-- begin PROVIDED MATERIAL --
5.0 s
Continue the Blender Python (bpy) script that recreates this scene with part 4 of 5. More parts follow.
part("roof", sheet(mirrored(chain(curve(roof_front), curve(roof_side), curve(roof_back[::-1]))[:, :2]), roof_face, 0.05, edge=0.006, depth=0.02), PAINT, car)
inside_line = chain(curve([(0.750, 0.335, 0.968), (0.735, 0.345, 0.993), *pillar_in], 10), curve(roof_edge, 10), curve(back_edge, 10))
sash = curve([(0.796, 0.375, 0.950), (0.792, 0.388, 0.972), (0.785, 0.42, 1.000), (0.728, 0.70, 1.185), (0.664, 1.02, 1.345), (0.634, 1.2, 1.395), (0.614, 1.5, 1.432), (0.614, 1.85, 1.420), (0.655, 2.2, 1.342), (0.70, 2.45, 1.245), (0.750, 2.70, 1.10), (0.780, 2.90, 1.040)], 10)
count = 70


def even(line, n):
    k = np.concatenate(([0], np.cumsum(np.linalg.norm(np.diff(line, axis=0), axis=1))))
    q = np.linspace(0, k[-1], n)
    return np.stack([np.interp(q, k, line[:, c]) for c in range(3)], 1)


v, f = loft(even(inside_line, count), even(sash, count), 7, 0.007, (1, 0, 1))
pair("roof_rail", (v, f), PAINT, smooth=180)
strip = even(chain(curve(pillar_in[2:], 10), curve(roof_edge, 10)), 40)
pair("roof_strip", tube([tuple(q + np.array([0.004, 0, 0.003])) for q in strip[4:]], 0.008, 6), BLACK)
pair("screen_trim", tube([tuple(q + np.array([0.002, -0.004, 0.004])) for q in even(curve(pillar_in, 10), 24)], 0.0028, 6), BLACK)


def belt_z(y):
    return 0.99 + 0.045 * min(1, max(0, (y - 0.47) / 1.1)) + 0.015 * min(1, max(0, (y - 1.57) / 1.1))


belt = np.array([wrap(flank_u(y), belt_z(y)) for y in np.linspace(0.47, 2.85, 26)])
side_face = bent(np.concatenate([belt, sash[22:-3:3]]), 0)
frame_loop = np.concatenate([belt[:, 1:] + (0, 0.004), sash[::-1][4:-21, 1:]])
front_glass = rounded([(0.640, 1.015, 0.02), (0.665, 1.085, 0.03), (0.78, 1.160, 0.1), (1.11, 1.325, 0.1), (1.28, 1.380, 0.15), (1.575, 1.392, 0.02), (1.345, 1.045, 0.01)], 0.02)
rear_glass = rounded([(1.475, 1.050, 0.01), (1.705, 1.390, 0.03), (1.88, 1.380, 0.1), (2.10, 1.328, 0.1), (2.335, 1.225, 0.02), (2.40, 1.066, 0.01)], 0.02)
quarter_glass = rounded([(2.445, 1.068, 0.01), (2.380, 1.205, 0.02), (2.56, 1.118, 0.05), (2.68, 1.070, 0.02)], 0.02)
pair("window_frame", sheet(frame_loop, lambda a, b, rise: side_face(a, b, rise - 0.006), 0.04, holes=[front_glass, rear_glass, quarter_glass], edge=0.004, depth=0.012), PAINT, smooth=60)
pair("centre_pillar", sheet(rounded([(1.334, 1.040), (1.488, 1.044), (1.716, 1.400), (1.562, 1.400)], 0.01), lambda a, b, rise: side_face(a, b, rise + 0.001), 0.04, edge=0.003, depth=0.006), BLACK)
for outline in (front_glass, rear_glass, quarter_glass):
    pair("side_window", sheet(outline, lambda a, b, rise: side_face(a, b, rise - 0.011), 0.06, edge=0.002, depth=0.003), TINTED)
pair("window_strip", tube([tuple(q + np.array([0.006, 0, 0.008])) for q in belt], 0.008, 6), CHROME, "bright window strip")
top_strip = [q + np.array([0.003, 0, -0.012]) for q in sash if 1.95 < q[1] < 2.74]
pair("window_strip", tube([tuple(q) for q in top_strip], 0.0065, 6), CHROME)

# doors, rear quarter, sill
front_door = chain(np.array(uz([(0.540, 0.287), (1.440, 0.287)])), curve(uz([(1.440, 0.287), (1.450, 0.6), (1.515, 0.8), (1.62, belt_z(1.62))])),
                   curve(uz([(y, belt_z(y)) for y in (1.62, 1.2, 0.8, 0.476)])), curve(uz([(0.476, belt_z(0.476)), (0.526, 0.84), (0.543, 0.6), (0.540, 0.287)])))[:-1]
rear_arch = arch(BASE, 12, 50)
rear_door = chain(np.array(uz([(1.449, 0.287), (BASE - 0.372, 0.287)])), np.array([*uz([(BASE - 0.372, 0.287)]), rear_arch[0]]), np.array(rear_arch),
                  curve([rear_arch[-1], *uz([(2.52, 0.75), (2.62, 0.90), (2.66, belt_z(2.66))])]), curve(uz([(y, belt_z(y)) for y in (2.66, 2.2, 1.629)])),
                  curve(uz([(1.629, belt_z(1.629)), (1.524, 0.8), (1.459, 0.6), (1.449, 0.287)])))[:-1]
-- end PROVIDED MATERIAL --
-- begin PROVIDED MATERIAL --
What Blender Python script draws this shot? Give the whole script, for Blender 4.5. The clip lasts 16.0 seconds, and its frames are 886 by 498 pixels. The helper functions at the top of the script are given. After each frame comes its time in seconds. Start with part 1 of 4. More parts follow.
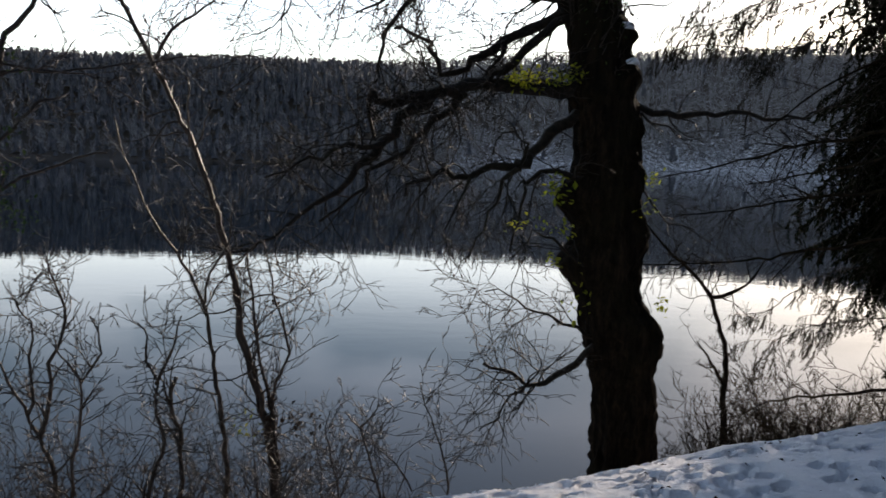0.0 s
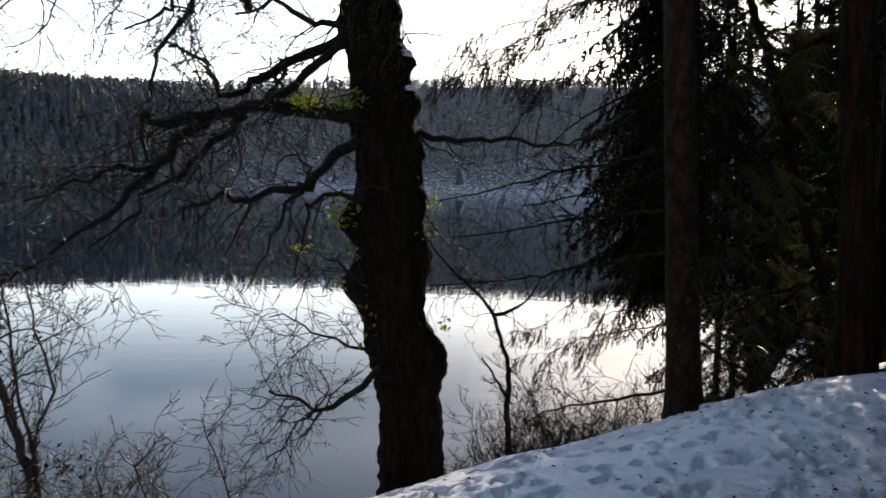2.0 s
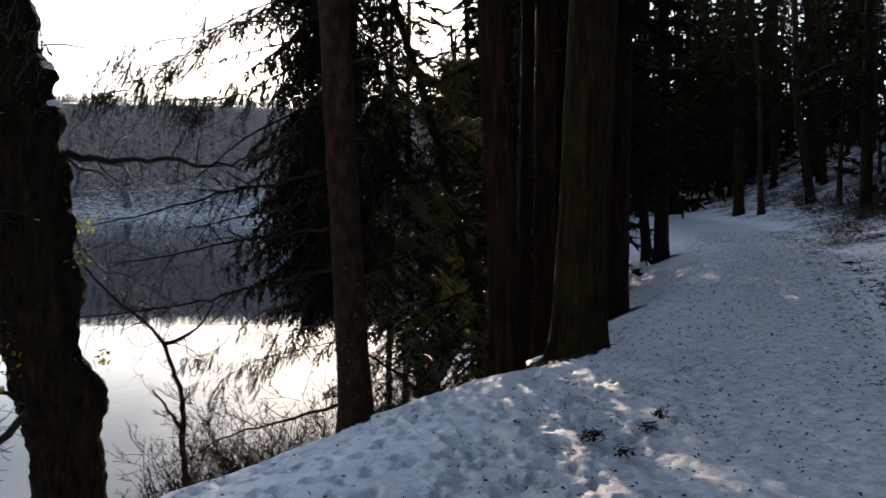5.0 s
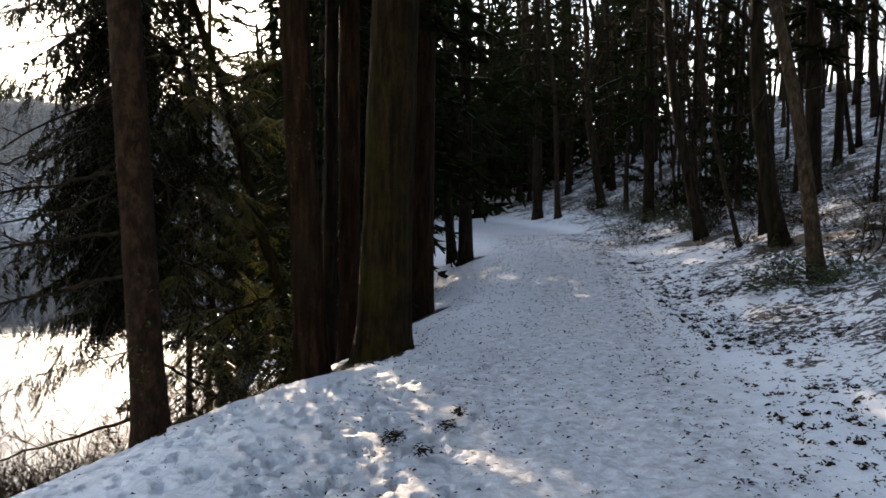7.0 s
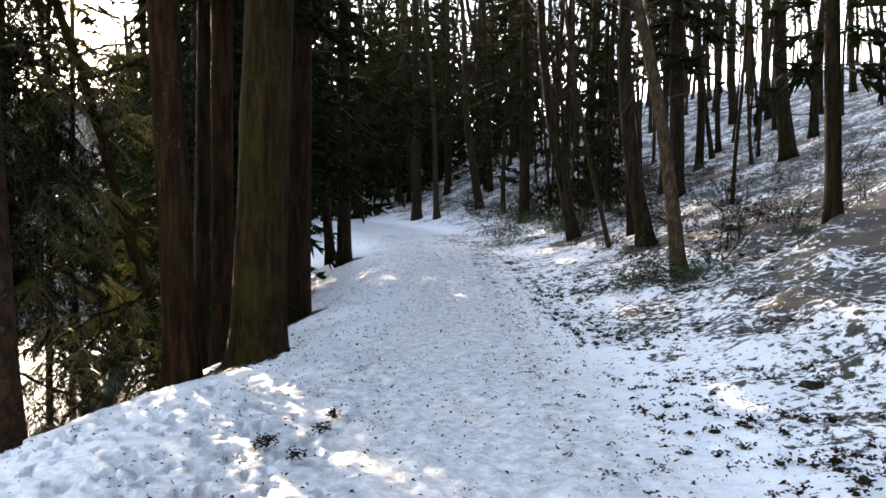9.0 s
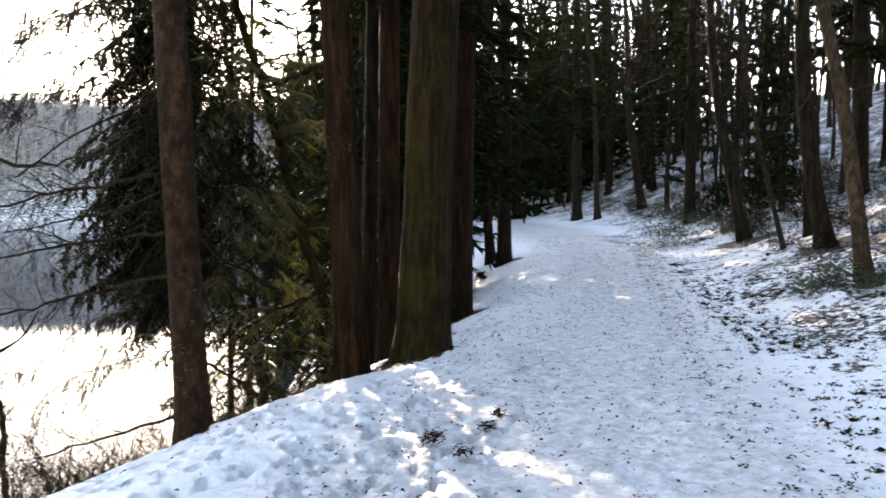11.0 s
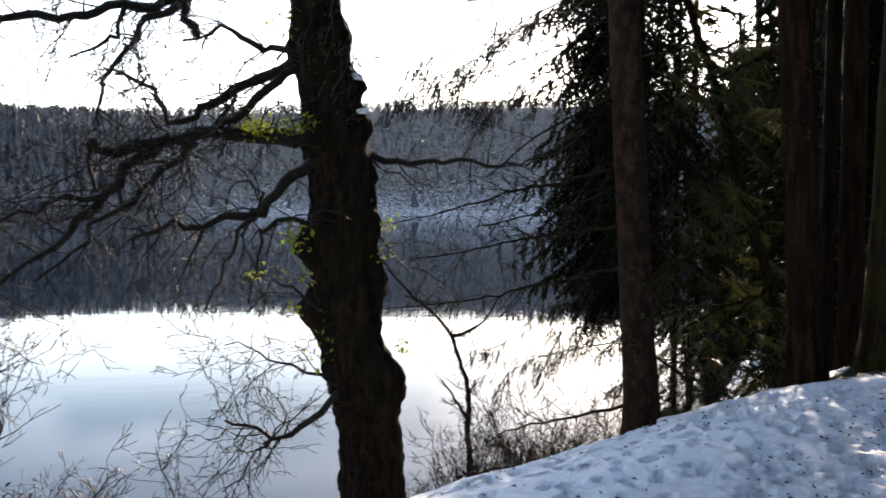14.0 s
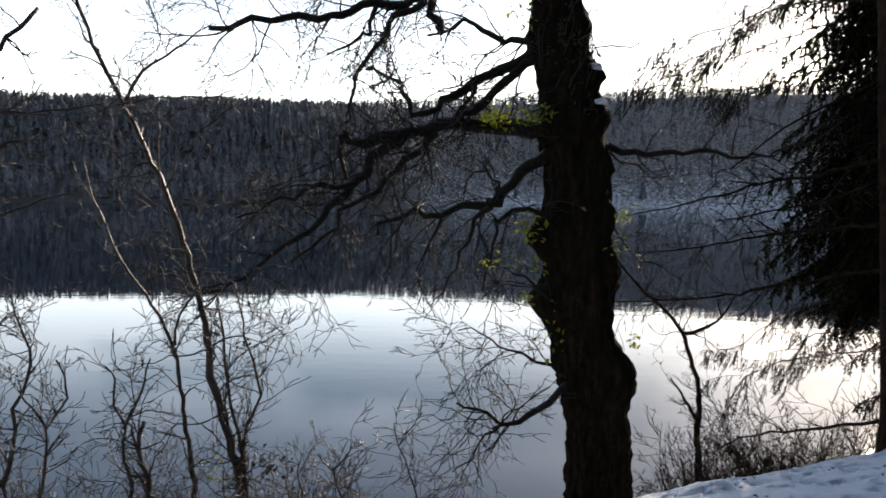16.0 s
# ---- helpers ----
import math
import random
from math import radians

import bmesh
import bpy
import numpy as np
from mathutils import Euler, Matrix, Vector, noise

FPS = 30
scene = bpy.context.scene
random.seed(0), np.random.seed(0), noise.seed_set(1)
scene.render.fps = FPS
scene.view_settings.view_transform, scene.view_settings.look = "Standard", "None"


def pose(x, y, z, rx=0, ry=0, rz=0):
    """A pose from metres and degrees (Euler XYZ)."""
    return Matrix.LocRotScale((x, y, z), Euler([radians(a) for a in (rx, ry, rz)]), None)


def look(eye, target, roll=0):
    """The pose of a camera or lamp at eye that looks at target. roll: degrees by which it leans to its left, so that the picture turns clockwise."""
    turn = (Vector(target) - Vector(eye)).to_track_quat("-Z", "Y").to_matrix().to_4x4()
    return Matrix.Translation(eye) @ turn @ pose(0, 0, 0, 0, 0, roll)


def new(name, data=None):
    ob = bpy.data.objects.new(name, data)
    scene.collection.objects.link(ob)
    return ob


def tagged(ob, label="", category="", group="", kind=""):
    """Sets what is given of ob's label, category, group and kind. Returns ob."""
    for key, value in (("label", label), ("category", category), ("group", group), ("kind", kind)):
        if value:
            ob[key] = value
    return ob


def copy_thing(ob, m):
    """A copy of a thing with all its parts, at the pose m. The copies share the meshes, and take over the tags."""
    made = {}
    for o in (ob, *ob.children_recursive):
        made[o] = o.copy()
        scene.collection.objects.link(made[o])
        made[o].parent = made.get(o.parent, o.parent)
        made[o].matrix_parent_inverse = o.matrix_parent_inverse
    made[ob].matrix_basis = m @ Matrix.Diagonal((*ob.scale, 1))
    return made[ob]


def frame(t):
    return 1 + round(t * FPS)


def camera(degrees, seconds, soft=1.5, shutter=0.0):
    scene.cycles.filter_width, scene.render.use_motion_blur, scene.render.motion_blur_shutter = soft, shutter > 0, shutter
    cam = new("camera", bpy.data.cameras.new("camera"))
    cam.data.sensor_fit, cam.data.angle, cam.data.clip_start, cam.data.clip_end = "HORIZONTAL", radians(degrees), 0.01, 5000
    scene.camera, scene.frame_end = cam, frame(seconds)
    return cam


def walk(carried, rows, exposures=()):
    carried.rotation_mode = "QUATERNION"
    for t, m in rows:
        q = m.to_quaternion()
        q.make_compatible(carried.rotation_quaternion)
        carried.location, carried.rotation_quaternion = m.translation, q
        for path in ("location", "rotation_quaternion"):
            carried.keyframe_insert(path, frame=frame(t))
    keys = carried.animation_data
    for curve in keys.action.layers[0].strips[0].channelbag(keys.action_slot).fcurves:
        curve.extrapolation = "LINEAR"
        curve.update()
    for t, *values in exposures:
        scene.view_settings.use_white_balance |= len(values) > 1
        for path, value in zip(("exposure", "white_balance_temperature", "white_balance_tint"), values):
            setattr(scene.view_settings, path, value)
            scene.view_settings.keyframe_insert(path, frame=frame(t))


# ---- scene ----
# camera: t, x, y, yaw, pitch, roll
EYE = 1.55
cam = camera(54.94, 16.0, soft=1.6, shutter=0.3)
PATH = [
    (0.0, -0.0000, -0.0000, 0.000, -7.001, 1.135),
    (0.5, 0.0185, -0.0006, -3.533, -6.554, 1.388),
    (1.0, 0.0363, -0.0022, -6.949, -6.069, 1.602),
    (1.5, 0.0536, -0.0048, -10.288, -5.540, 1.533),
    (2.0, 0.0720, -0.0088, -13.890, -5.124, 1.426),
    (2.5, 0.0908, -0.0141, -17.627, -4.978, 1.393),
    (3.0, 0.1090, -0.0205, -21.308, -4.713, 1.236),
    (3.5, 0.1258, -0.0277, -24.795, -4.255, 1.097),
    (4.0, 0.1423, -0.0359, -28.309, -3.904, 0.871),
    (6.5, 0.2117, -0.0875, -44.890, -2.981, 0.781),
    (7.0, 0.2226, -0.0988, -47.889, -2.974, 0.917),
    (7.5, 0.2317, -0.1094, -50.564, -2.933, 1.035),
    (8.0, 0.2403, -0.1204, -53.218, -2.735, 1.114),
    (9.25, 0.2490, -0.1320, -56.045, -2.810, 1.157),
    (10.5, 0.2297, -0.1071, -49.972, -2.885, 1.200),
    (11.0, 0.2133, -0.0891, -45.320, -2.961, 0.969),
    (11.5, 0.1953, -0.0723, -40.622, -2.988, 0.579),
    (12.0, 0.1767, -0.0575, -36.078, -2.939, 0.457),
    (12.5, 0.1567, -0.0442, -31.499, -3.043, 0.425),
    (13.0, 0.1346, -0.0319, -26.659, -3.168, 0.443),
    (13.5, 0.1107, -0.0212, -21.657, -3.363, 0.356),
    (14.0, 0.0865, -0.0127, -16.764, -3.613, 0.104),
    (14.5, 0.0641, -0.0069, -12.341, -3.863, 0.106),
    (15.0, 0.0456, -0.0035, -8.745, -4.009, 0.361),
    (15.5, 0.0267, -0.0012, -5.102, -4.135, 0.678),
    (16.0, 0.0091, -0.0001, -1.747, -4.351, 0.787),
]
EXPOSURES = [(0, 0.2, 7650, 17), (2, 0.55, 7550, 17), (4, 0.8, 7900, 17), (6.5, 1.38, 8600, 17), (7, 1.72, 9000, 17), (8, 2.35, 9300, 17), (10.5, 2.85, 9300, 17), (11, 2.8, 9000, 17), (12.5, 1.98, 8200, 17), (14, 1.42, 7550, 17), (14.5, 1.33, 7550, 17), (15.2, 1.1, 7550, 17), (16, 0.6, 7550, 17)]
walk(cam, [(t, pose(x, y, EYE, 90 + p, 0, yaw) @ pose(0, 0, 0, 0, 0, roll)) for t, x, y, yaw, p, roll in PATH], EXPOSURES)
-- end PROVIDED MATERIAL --
-- begin PROVIDED MATERIAL --
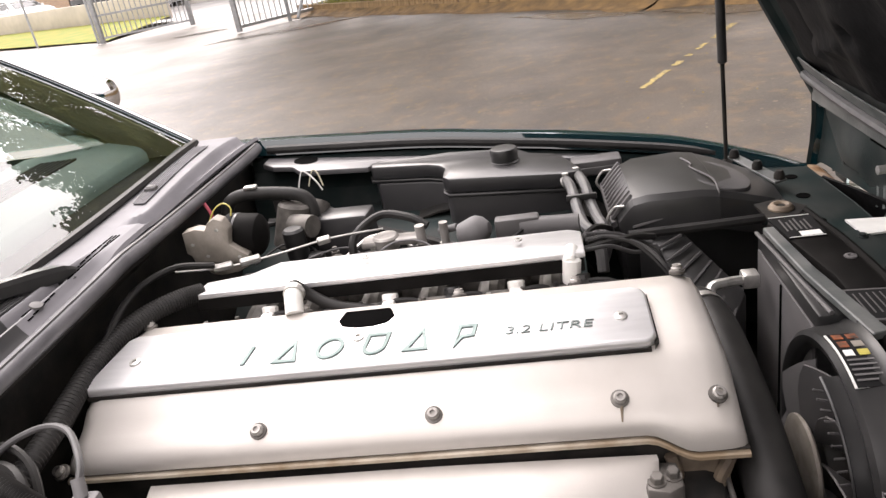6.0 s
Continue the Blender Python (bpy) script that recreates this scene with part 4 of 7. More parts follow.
-- end PROVIDED MATERIAL --
TO BE DONE — The line with "curve.update()" marks the start and the line with "scene.view_settings.keyframe_insert(path, frame=frame(t))" marks the end; transcribe every line in that stretch, unchanged.

SOLUTION TO THE PROBLEM —
        curve.update()
    for t, *values in exposures:
        scene.view_settings.use_white_balance |= len(values) > 1
        for path, value in zip(("exposure", "white_balance_temperature", "white_balance_tint"), values):
            setattr(scene.view_settings, path, value)
            scene.view_settings.keyframe_insert(path, frame=frame(t))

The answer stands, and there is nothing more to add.